> Your objective
Return the number of lines that contain the word "degrees", and return nothing else.

> Supplied information
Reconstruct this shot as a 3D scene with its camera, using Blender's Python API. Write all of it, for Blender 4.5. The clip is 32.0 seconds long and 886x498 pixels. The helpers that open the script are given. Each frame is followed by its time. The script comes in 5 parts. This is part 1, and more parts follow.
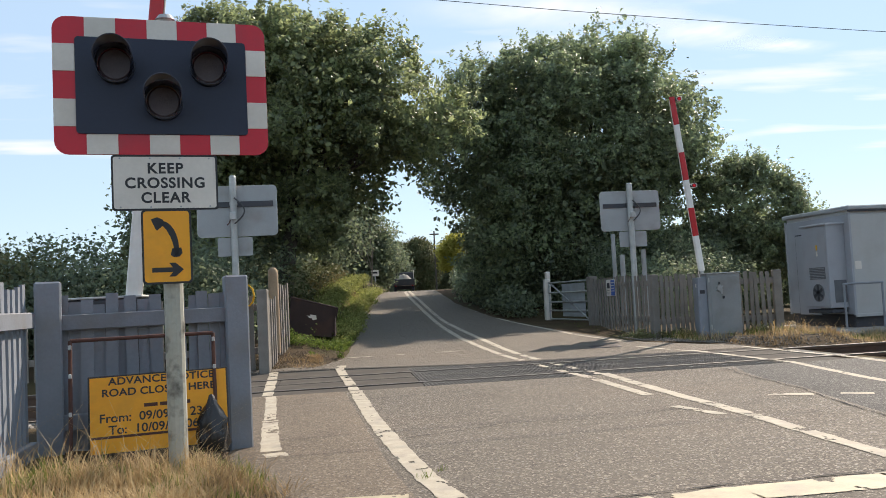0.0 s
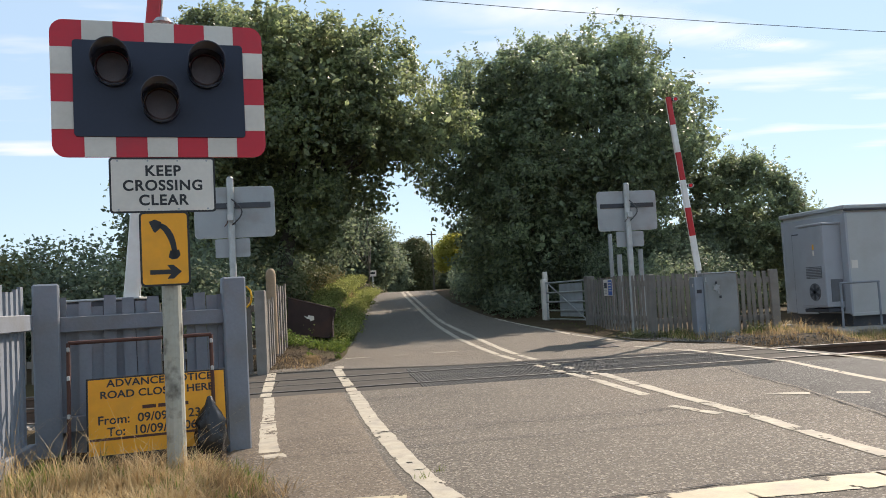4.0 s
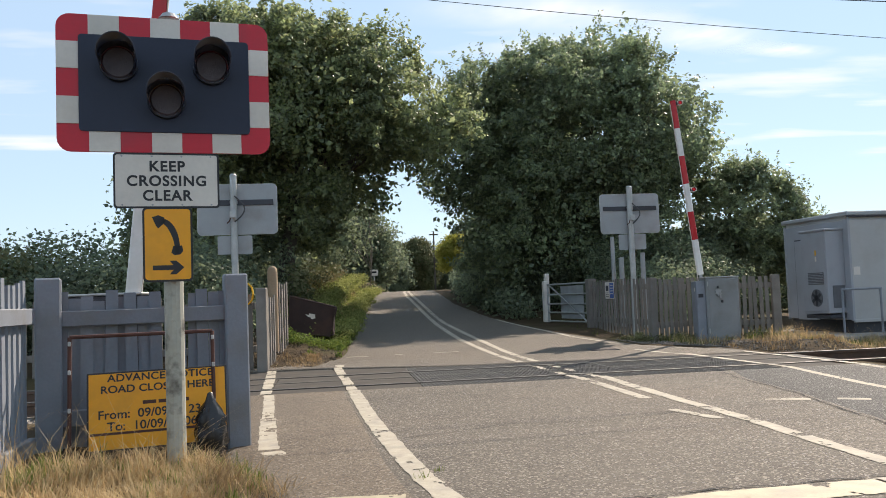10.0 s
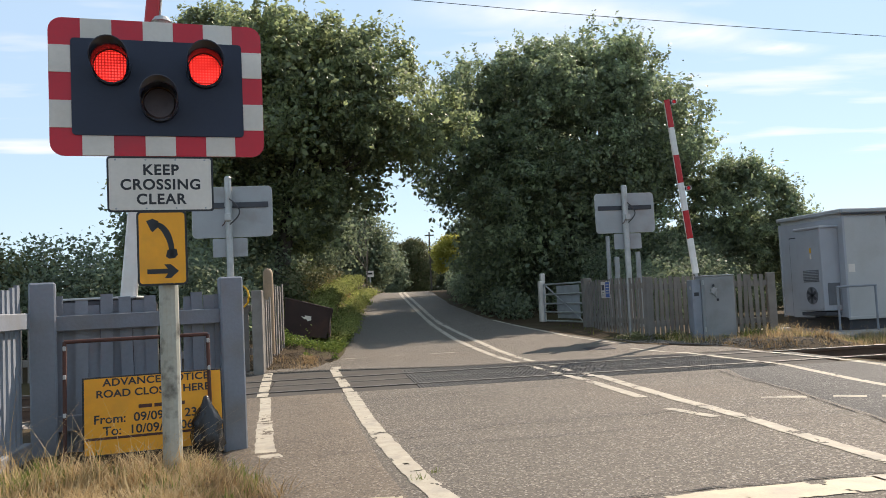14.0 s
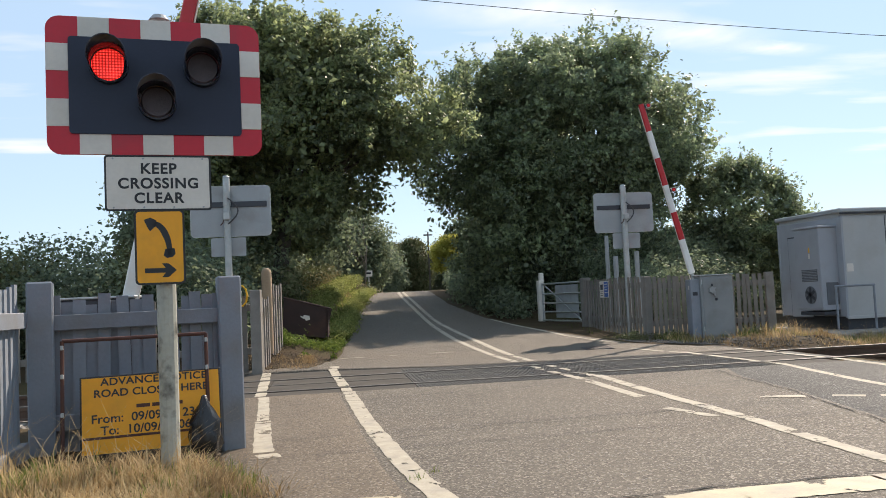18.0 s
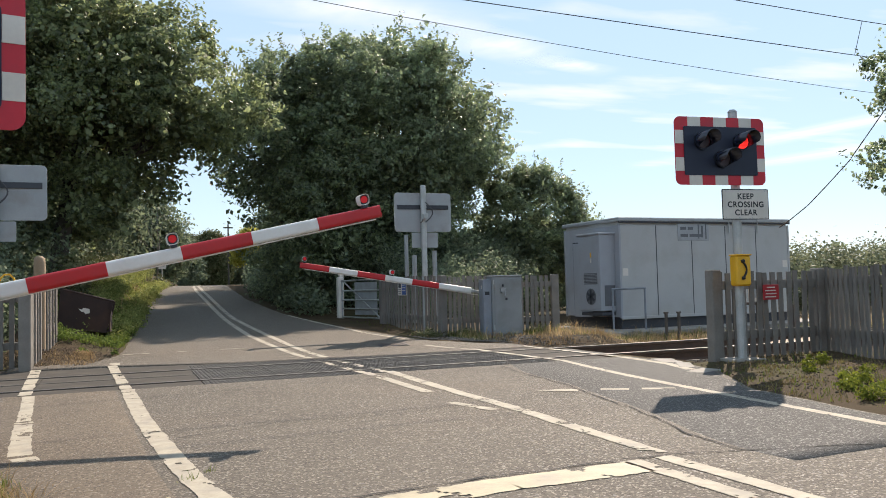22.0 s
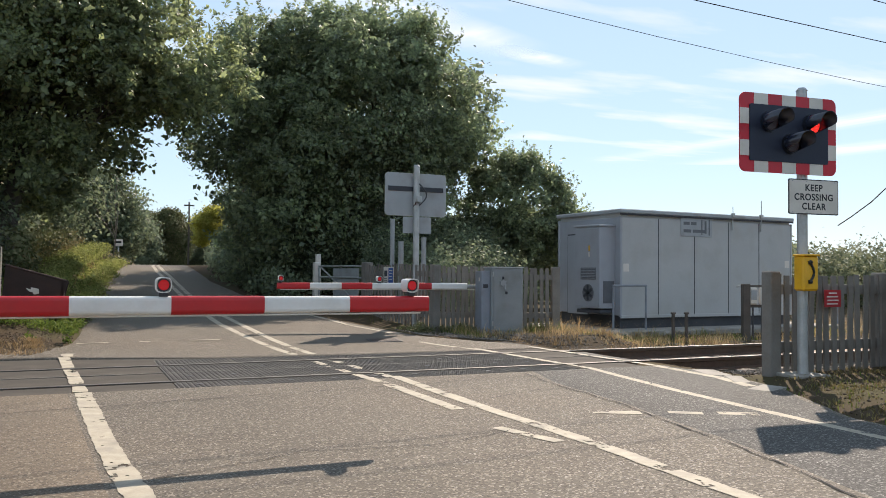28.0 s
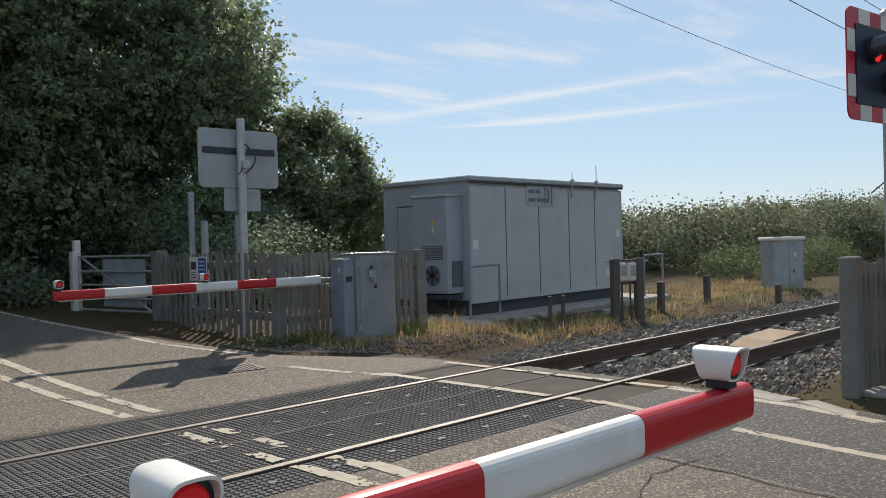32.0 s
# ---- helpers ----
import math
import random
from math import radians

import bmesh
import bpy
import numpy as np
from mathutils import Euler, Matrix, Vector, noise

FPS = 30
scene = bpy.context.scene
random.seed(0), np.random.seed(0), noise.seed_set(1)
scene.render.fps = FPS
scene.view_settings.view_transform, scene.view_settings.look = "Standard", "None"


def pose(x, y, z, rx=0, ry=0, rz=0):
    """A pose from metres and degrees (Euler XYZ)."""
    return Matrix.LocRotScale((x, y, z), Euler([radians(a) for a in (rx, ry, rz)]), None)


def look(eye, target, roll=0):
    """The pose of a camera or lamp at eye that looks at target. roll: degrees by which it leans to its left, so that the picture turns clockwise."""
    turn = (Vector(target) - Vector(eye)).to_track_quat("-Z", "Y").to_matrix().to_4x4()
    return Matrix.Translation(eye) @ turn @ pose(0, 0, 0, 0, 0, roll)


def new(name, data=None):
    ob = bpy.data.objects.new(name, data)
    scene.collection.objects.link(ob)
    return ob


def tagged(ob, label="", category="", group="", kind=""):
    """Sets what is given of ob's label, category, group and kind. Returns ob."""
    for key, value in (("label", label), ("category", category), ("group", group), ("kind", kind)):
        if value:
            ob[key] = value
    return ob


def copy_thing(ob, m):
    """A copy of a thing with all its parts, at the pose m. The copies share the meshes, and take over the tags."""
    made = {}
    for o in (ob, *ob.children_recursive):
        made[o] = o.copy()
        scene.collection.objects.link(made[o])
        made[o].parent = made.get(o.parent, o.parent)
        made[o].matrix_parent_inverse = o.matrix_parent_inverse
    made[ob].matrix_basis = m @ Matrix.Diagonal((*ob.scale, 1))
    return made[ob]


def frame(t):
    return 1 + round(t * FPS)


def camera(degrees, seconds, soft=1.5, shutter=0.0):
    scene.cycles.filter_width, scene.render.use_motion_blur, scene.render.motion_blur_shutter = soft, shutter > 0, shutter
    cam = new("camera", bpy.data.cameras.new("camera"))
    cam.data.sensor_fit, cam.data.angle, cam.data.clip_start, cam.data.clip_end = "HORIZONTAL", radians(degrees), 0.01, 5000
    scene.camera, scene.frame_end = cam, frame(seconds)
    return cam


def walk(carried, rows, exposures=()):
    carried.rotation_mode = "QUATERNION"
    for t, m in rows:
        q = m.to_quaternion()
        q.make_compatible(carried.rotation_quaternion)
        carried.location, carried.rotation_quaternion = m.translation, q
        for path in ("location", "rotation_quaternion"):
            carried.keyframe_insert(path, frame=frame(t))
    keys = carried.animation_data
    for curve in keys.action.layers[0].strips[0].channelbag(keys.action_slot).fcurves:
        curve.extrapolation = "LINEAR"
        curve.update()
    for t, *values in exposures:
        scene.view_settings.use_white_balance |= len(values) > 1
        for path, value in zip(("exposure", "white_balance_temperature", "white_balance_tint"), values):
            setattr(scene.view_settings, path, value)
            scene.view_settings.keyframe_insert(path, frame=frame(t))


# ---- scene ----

> Right answer
4